In recent (socio)linguistic research there is a growing awareness that rural, small-scale multilingualism as the most widespread communicative setting across the globe. Yet, literacy programmes accepting and incorporating this diversity are non-existent. LILIEMA is a unique educational programme currently based in Senegal that addresses the need for enabling learners to use their entire repertoire, nurturing, and validating local knowledges and sustainable multilingualism. This article focuses on the participatory methodologies at the heart of LILIEMA (Language-independent literacies for inclusive education in multilingual areas), born from a collaboration between professional linguists and local teachers, transcribers, research assistants and community members. We explore how the cultural knowledge of local participants and ethnographic and qualitative sociolinguistic data jointly contributes to our thick understanding of the social environment for literacy and how it can make African languages and multilingualism more visible. Furthermore, used methods allow to describe fluid and potentially ambivalent multilingual speech events based on different perspectives motivating choices both in terms of languages ideologies and linguistic practice. LILIEMA pursues the objectives to support and enhance the use of (multilingual) literacy, strengthens languages and linguistic awareness and fosters self-confidence in all sectors of life by creating innovative spaces for small and locally confined languages.

Notes

1 Primary ethnic and linguistic identity are generally based on patrilineal descent. However, knowledge of the affiliated culture and/or language are not an absolute necessity (see also Weidl Citation2018, 303).

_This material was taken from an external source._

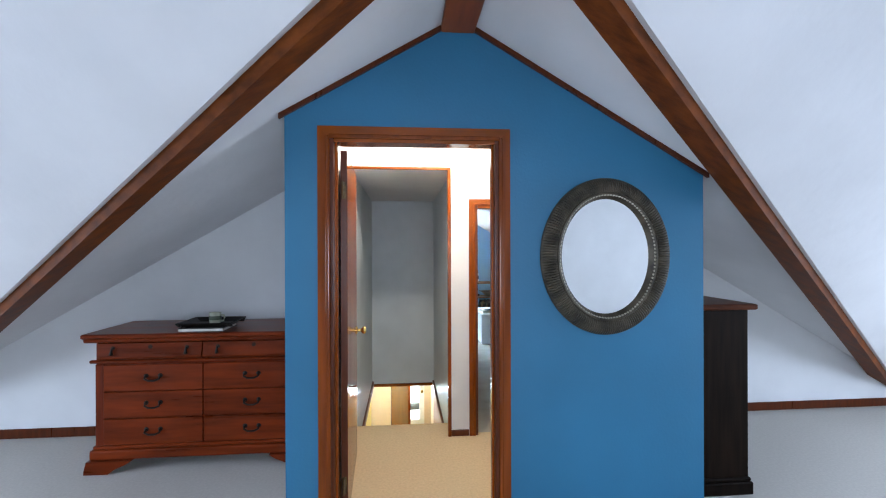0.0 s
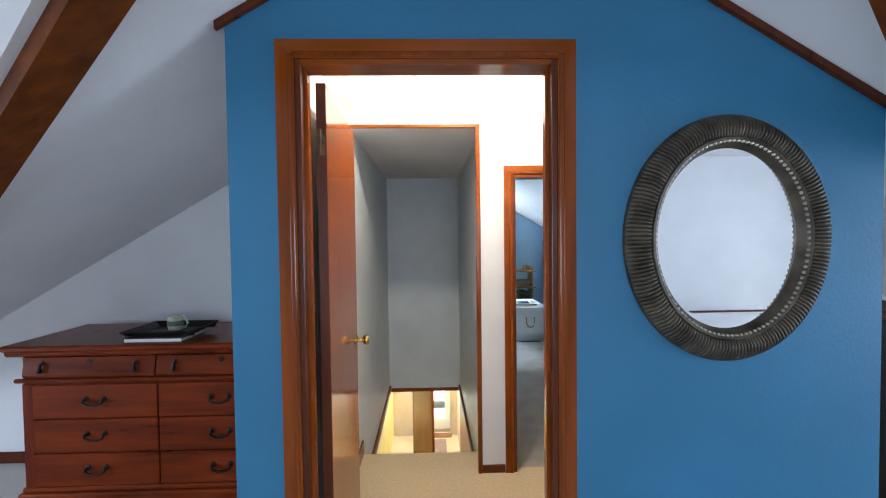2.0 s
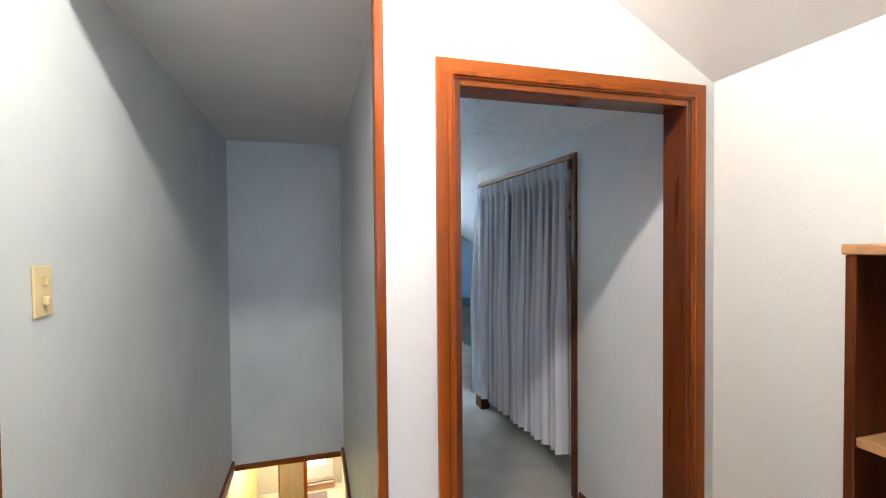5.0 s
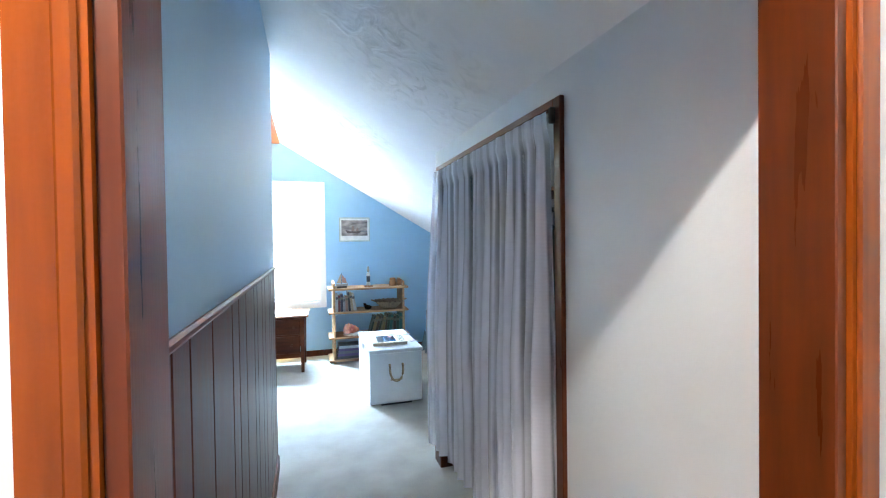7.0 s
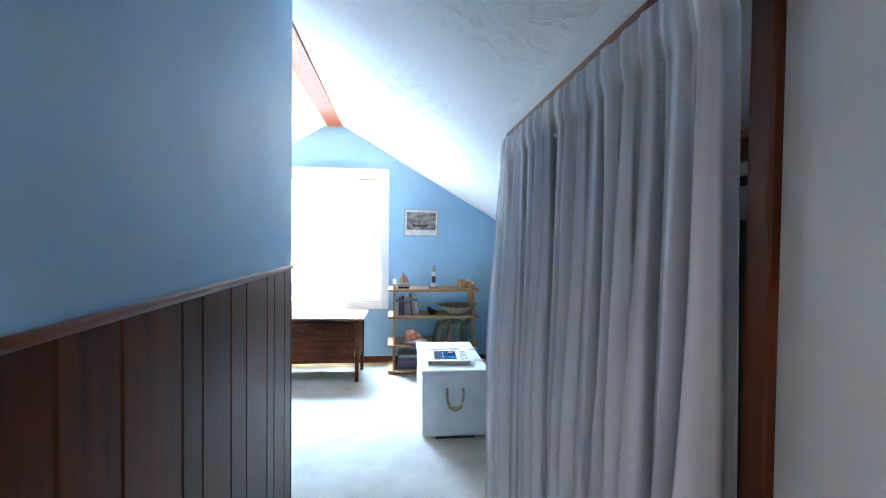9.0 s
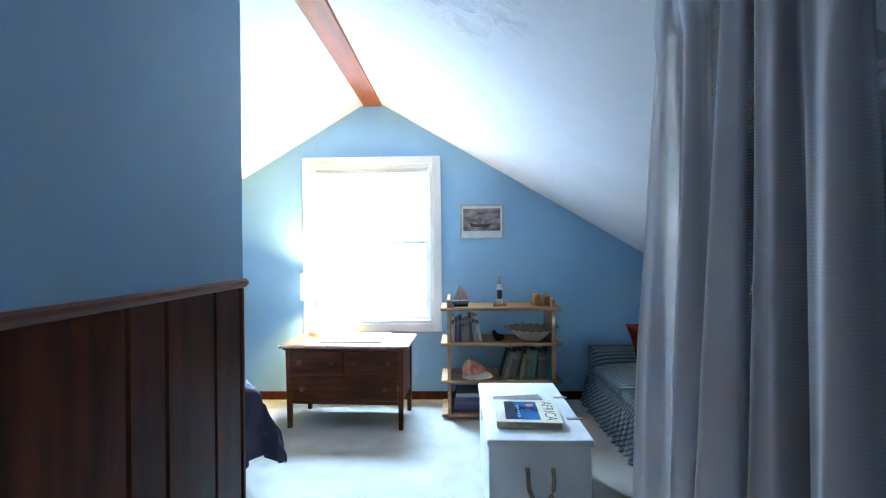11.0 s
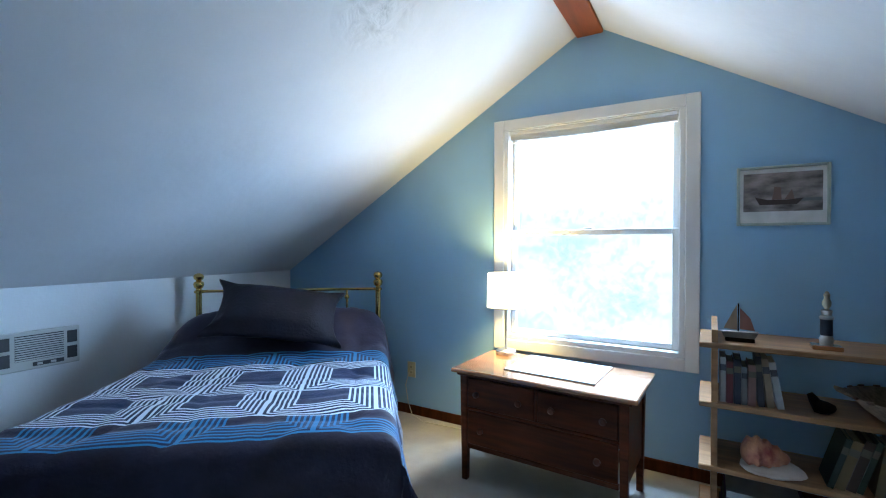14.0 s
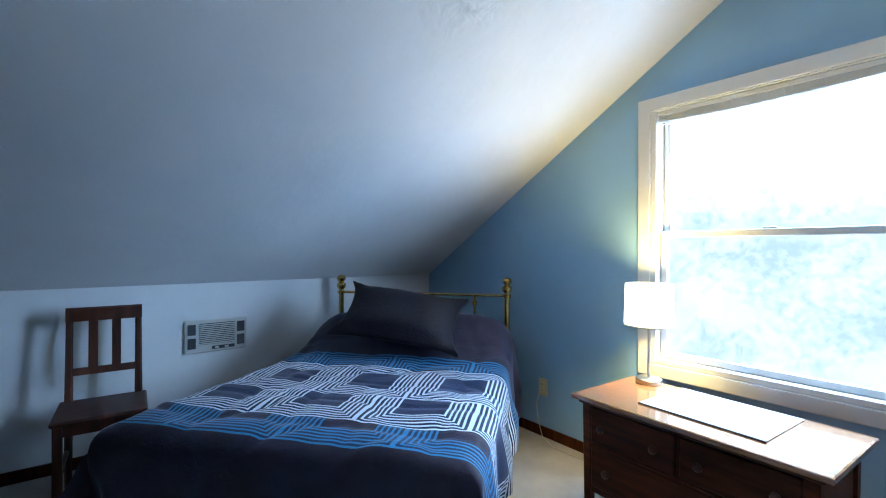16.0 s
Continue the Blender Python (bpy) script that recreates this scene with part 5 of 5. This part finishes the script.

2 Language names are given in their English versions but names do vary widely in local interpretations and appellations.

3 For more information on our Covid-19 campaign see https://liliema.com/liliema-covid-19-campaign/.

4 These projects were the VW Foundation DoBeS grant project “Pots, plants and people – a documentation of Baïnounk knowledges systems” led by author Friederike Lüpke, with Alexander Cobbinah, as PhD researchers and an ELDP pilot grant and AHRC doctoral fellowship held by Rachel Watson. Both later joined Crossroads project “At the Crossroads – investigating the unexplored side of multilingualism” funded by the Leverhulme trust and led by Friederike Lüpke. Author Miriam Weidl joined the research team at the beginning of the Crossroads project. In these projects, the European researchers worked with transcribers and community researchers, among them the authors or the present paper Alpha Mané, the former president of the LILIEMA association who sadly deceased in 2021, and Jérémi Sagna.

5 Joola languages are mutually intelligible to different degrees, the allocation of speakers or lexemes to one Joola language is often a matter of scale and perspective.